Carter's shift of stance on economic affairs has been modest compared with that of his rival in California. Up to primary day, Jerry Brown opposed Proposition 13; when it was approved, he became an overnight convert and began to talk as if the whole thing had been his idea in the first place. People laughed and scoffed, but Brown seems to have survived the flip-flop with votes to spare. The latest survey shows him 25 points ahead of his lackluster Republican opponent, State Attorney General Evelle Younger, whose campaign style is unkindly compared to a mashed-potato sandwich.
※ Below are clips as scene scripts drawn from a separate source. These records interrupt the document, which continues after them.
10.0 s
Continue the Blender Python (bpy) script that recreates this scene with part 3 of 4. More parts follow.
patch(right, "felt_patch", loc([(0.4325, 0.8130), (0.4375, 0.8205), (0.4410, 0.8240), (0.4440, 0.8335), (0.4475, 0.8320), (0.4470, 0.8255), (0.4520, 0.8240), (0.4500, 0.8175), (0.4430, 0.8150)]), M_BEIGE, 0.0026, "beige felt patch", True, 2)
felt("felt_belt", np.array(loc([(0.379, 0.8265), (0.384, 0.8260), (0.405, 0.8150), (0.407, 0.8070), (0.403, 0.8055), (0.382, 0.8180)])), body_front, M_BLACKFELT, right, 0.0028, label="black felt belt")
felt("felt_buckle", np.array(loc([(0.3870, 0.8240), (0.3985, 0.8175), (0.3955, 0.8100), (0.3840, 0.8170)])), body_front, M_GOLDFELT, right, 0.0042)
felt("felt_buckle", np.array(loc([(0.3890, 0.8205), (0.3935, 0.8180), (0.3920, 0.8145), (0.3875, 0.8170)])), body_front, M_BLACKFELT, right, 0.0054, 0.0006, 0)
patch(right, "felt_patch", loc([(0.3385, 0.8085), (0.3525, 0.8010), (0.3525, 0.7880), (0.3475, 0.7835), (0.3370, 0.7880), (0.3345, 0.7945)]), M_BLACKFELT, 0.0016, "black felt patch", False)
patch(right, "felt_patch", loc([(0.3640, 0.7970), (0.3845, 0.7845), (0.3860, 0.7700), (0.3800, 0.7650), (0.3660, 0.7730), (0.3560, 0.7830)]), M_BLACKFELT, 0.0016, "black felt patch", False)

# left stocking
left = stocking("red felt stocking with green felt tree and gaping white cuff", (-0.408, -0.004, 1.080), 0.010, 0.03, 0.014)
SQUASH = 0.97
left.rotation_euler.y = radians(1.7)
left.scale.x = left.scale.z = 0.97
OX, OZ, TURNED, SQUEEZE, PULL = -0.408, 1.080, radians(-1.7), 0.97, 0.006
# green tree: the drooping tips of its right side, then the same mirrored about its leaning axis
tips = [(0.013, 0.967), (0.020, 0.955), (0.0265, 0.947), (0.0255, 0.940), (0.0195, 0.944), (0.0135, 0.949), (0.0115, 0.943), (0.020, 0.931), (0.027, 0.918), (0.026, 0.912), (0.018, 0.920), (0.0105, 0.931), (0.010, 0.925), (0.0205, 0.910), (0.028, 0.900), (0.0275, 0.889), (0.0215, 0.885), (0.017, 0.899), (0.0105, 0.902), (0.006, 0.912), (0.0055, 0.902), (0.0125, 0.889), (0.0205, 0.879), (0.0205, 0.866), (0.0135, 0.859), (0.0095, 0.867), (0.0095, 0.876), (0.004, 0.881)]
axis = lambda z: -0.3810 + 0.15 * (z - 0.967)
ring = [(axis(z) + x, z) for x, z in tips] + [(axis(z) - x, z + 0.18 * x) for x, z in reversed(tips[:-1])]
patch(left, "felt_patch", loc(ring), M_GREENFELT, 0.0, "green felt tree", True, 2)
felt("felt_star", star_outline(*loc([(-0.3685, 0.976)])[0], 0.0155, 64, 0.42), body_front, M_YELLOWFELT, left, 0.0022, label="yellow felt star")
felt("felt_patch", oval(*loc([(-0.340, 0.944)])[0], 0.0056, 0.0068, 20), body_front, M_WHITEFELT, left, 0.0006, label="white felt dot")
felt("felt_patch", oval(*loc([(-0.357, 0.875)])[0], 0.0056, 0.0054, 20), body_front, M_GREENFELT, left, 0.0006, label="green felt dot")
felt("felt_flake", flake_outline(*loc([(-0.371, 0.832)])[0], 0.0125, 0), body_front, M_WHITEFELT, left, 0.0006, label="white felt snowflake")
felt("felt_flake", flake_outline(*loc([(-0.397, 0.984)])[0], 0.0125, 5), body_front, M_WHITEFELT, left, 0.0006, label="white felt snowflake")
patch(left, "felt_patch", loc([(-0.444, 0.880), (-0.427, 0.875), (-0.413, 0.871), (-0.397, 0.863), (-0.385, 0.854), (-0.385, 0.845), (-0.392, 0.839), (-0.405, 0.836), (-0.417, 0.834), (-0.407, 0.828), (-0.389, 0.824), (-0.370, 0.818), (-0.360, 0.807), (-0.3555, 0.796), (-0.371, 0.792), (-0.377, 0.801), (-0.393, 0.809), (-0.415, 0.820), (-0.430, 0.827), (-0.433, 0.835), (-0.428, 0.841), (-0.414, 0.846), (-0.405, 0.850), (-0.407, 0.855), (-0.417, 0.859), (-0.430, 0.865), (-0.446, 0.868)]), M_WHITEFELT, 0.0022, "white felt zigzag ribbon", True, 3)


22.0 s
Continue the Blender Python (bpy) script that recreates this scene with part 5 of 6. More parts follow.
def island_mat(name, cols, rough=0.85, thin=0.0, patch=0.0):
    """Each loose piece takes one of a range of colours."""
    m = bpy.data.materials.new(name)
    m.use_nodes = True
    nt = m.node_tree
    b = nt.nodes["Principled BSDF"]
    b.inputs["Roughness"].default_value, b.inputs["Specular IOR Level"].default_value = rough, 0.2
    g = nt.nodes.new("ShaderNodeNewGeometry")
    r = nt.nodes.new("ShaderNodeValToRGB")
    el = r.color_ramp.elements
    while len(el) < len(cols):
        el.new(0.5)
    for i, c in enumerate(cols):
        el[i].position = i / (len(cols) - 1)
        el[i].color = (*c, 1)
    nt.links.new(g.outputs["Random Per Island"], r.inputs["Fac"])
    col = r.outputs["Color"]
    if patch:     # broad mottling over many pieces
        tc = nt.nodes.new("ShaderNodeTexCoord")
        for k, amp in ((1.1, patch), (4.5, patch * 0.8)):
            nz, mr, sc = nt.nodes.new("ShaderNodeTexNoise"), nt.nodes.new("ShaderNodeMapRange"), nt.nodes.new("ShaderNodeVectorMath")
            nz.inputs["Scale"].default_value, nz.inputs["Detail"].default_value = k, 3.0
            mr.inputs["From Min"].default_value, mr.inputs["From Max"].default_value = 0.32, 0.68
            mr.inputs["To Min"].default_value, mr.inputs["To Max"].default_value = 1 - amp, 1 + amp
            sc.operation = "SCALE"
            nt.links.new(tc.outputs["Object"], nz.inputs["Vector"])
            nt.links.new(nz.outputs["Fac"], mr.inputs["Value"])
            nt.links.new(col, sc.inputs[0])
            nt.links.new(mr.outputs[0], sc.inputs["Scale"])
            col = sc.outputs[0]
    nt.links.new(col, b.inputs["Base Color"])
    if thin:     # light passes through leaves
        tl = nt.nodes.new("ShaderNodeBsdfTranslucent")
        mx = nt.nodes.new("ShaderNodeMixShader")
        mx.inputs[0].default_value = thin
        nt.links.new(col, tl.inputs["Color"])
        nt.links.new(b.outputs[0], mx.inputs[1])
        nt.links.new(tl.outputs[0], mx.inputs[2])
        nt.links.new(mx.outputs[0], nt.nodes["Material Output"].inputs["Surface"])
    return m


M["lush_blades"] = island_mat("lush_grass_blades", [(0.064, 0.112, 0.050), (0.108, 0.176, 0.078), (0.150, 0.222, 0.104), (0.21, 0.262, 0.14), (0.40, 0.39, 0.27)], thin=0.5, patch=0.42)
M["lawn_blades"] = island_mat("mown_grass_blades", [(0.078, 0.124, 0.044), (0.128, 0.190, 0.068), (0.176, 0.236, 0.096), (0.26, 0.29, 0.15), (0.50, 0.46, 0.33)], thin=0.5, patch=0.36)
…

While denouncing taxes with reborn evangelical fervor, Brown has skillfully muted the effects of Proposition 13 by distributing an accumulated revenue surplus of $4 billion to communities deprived of property tax revenues. He also signed a bill in August cutting personal income taxes by $1 billion next year, a move that will save each taxpaying family an average of $150. For this behavior, Brown has not won the endorsement but certainly the blessing of the most popular figure in the state, Howard Jarvis, author of Proposition 13. Jarvis originally appeared in a TV ad praising Younger for successfully opposing the legal challenge to Proposition 13. But then the tax cutter decided to help out the Governor as well. He cut a tape praising Brown: "Sure, I wrote Proposition 13, but it takes a dedicated Governor to make it work."

TIME'S Los Angeles Bureau Chief William Rademaekers followed Brown one day last week as the Governor took his message to varied groups of voters. Boarding the chartered Learjet at Los Angeles, Brown first flipped through the morning papers, stopping at a story that reported unemployment statistics down. Jabbing his finger at the item, he said, "Government is flattening out. The private sector is pushing forward." Noting that corporate profits in California are double the national average, he said he expects the 1979 state surplus to be as large as this year's. So despite all the grim forebodings, no sharp cutbacks in public spending are anticipated.